Does it mean the started cycle or the writing result cycle ?

Etienne
  • Note: This was originally posted on 16th January 2011 at http://forums.arm.com

    hi

    issuing means the starting cycle. As for the two examples given, both are right: issuing the dependent instructions is done according to a scoreboard (not traditional) in the decode stages. The scoreboard counts the cycles after which each of the two instructions will be writing and issue correspondingly. Because in the 1st example MOV writes after 2cycles (E0-E1) while ADD after 3 cycles => can be issued together. In the 2nd example both instructions will write  together after 3 cycles and will no therefore be issued from the decode at the same cycle (as dual).

    But i have a question for you: when they say that the MOV e.g. will write at E1, they mean that the answer will be available for forward at E1 and wait till E5 to write into the reg file of is it that it will write at E1 into the reg file??
  • Note: This was originally posted on 29th January 2011 at http://forums.arm.com

    hello Etienne

    sorry for replying late but i was so busy the last period

    finally i got answers for our questions

    as for my previous reply, i discovered that the scoreboard in the decode pipeline checks for RAW hazards only and not WAW hazards.

    However, the issue logic includes cross checking of the instructions to be dual issued. The cross checking allows detection of RAW and WAW hazards between the two instructions. Note that RAW hazards are always evaluated in terms of when needed and when available.
    If the cross checking provided that RAW or WAW hazard occurs: dual issue will NOT occur, and this what happened in the 1st example where two cycles were required.   then why is it so when dest reg can be available before E5? this is because instructions should commit  in order to ensure avoiding WAW hazards among instructions and to handle exceptions correctly.
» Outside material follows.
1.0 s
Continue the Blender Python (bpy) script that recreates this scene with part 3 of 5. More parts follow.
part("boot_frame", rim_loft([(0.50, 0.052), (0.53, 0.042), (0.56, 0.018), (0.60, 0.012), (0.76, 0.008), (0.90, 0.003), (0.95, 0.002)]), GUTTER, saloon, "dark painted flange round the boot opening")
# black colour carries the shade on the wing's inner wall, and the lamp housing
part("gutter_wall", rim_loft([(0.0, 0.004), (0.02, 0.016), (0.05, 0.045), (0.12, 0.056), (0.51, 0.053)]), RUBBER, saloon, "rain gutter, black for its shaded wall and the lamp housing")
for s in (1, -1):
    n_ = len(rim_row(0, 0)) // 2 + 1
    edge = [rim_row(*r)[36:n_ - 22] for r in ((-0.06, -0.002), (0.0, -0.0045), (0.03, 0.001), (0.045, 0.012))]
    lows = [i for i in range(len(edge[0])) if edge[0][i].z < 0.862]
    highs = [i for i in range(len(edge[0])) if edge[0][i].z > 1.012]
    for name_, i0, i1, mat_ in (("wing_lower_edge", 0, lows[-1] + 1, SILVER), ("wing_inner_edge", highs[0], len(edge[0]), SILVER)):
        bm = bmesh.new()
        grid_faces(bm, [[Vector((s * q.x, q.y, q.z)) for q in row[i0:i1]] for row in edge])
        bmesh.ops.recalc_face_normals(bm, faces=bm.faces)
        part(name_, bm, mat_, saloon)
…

So the two instructions if issued together, will be writing into the same register together: not allowed (through adding any logic for prioritization) by cortex A8

    And answering my qstn: it turned to be that all instructions will write-back into the register file in E5.

    (yes my info is from an official document about the cortex :)  no assumptions unless stated :) )
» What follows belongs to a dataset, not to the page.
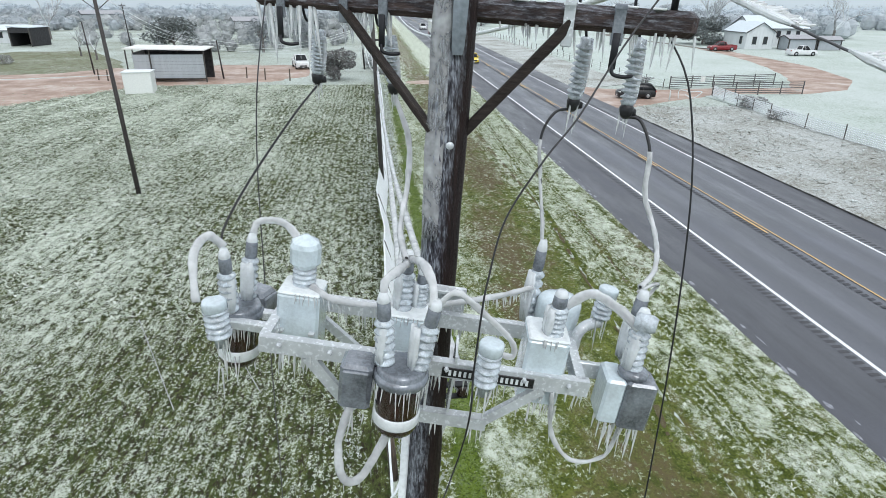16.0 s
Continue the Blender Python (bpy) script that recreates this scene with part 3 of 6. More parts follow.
def on_pole(z):
    return PB.lerp(PT, (z - PB.z) / (PT.z - PB.z))


def pole_r(z):
    return 0.155 - 0.0050 * z


main_pole = thing("utility_pole", Matrix.Identity(4), "dark leaning wooden utility pole glazed with ice", "utility pole")
zs = [i * 10.58 / 40 - 0.05 for i in range(41)]
s = Shape().tube([on_pole(z) + Vector((0.006 * noise.noise((z * 2, 0, 0)), 0.006 * noise.noise((z * 2, 5, 0)), 0)) for z in zs], [pole_r(max(z, 0)) for z in zs], 20)
part("shaft", s, M_pole, main_pole, "dark brown timber, iced on the windward side", True)
# knots and a bolt head
s = Shape().lathe([(0.024, 0), (0.022, 0.006), (0.010, 0.018)], on_pole(9.60) + Vector((0.0, -pole_r(9.6) + 0.006, 0)), (0, -1, 0.1), 10)
part("bolt_head", s, M_galv, main_pole, "iced bolt head", True)
# tapered steel ridge pin at the top, and the ice sheet frozen to the windward side
c = on_pole(10.3) + Vector((0.0, -0.128, 0.0))
q = pose(0, 0, 0, 2, 3.6, -12)
s = Shape().prism([(-0.030, -0.24), (0.030, -0.24), (0.040, -0.20), (0.046, 0.02), (0.044, 0.12), (0.036, 0.22), (0.023, 0.37), (-0.023, 0.37), (-0.036, 0.22), (-0.046, 0.12), (-0.048, 0.02), (-0.040, -0.20)], -0.011, 0.011, Matrix.Translation(c) @ q @ Matrix.Diagonal((0.8, 1, 1, 1)))
part("ridge_pin_bracket", s, M_galv_dull, main_pole, "grey steel ridge pin bracket")
s = Shape()
v, f = [], []
zi = [9.05 + 0.05 * i for i in range(31)]
for z in zi:
    w = 0.020 * min(1, (z - 8.95) * 1.6) * (1 + 0.5 * noise.noise((z * 3.0, 8, 0)) + 0.3 * noise.noise((z * 11, 3, 0)))
    o, r = on_pole(z), pole_r(z)
    v += [o + Vector((x * r, y * r, 0)) for x, y in ((-0.30, -0.98), (-0.62, -0.84), (-0.90, -0.50))]
    v += [o + Vector((-r * 1.0 - w, -0.02, 0)), o + Vector((-r * 0.9 - w * 0.6, 0.03, 0)), o + Vector((-r * 0.6, 0.0, 0))]
for i in range(len(zi) - 1):
    f += [(i * 6 + j, i * 6 + (j + 1) % 6, i * 6 + 6 + (j + 1) % 6, i * 6 + 6 + j) for j in range(6)]
s.add(v, f + [(5, 4, 3, 2, 1, 0), tuple((len(zi) - 1) * 6 + j for j in range(6))])
part("ice_sheet", s.rough(0.006, 14), M_clear, main_pole, "clear ice frozen down the pole top", True)

# crossarm, 8 ft long, on the far side of the pole
AL, AR = Vector((-7.605, 31.38, 10.332)), Vector((-5.412, 30.333, 10.212))
arm_dir = (AR - AL).normalized()
arm_side = arm_dir.cross(Vector((0, 0, 1))).normalized()      # towards the camera
arm_up = arm_side.cross(arm_dir)
ARM = Matrix.Translation((AL + AR) / 2) @ Matrix((arm_dir, -arm_side, arm_up)).transposed().to_4x4()
L2 = (AR - AL).length / 2
crossarm = part("crossarm", Shape().box((0, 0, 0), (2 * L2, 0.098, 0.120), None, 0.028), M_arm, main_pole, "weathered brown timber crossarm")
crossarm.matrix_basis = ARM


def arm_pt(u, v=0.0, w=0.0):
    """A place on the arm: along it, towards the far side, up."""
    return ARM @ Vector((u, v, w))


def pole_u(z):
    return (on_pole(z) - ARM.translation).dot(arm_dir)


for u in (-0.62, 0.62):
    top = arm_pt(u, -0.055, -0.045)
    foot = on_pole(9.66) + Vector((math.copysign(0.09, u), -0.02, 0))
    d = (top - foot)
    q = Vector((1, 0, 0)).rotation_difference(d.normalized()).to_matrix()
    part("brace", Shape().box((top + foot) / 2, (d.length + 0.06, 0.035, 0.055), q, 0.006), M_brace, main_pole, "dark timber crossarm brace")
for u in (-0.62, 0.62, -1.02, -0.38, 0.86):
    z = 0.19 if u != 0.62 else 0.24
    part("arm_bracket", Shape().box((u, -0.062, -0.02), (0.055, 0.018, z), None, 0.004).box((u, -0.062, 0.06), (0.06, 0.06, 0.014)), M_galv if u == 0.62 else M_greybox, main_pole,
         "flat steel bracket bolted to the arm").matrix_basis = ARM

# rime along the top of the arm, icicles below it
s = Shape()
k = 60
for i in range(k):
    u = -L2 + 2 * L2 * (i + 0.5) / k
    if abs(u - pole_u(10.1)) < 0.16 or random.random() < 0.5:
        continue
    s.box((u, random.uniform(-0.02, 0.02), 0.062), (2 * L2 / k * random.uniform(0.8, 1.6), 0.07 * random.uniform(0.6, 1.2), random.uniform(0.006, 0.014)), None, 0.003)
part("rime_crust", s, M_rime, main_pole, "crust of white ice along the arm", True, "stuff").matrix_basis = ARM
s = Shape()
s.icicles([arm_pt(-L2 + 0.02 + 0.022 * i, random.uniform(-0.04, 0.04), -0.055) for i in range(18)], 0.10, 0.34, 0.011)
s.icicles([arm_pt(random.uniform(0.25, 0.62), random.uniform(-0.045, 0.045), -0.055) for i in range(24)], 0.03, 0.12, 0.007)
s.icicles([arm_pt(random.uniform(0.62, L2), random.uniform(-0.045, 0.045), -0.055) for i in range(26)], 0.04, 0.17, 0.008)
s.icicles([arm_pt(random.uniform(-0.7, -0.3), random.uniform(-0.045, 0.045), -0.055) for i in range(18)], 0.04, 0.20, 0.009)
part("icicle_fringe", s, M_icicle, main_pole, "row of clear icicles under the arm", True, "stuff")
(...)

    and by the way in your first post,be careful that the add will not wait for mult to write in E5 . this is because a new instruction with a RAW hazard with an older one can issue (get into the Execute pipeline) as soon as the req reg is available by forwarding.

    So issuing is sending instructions out from decode pipeline into execute pipeline 

    Regards
  • Note: This was originally posted on 17th January 2011 at http://forums.arm.com

    Hi.

    Are you sure about what you said or do you soppuse it's work like this.
    Do you have found your information somewhere in the cortex documentation ??)

    Because I've tested and


    mov  r0, #15
    add  r0, r0, #15


    Take finally 2 cycles on the cortex A8 (even if this is not really logical).

    For the second code, it's a little bit more complexe to test. I do not have correct result for the moment.

    To reply your question :
    The result cycle indicate the cycle where the register can be used by other instructions.
    I don't know if the data is effectively written to register file or if it have to wait for the writeback cycle.
    But I don't really understand the interest of writeback cycle while the regsiter can be used anyway.

    The doc just say that sometime the register in not available before the writeback cycle, but most of the case it is available sooner.

    Etienne
  • Arm Employee Badge
    Note: This was originally posted on 13th January 2011 at http://forums.arm.com

    As you know 2 instructions can not execute in the same cycle if the destination registrer is the same.


    This is not strictly true on all cores.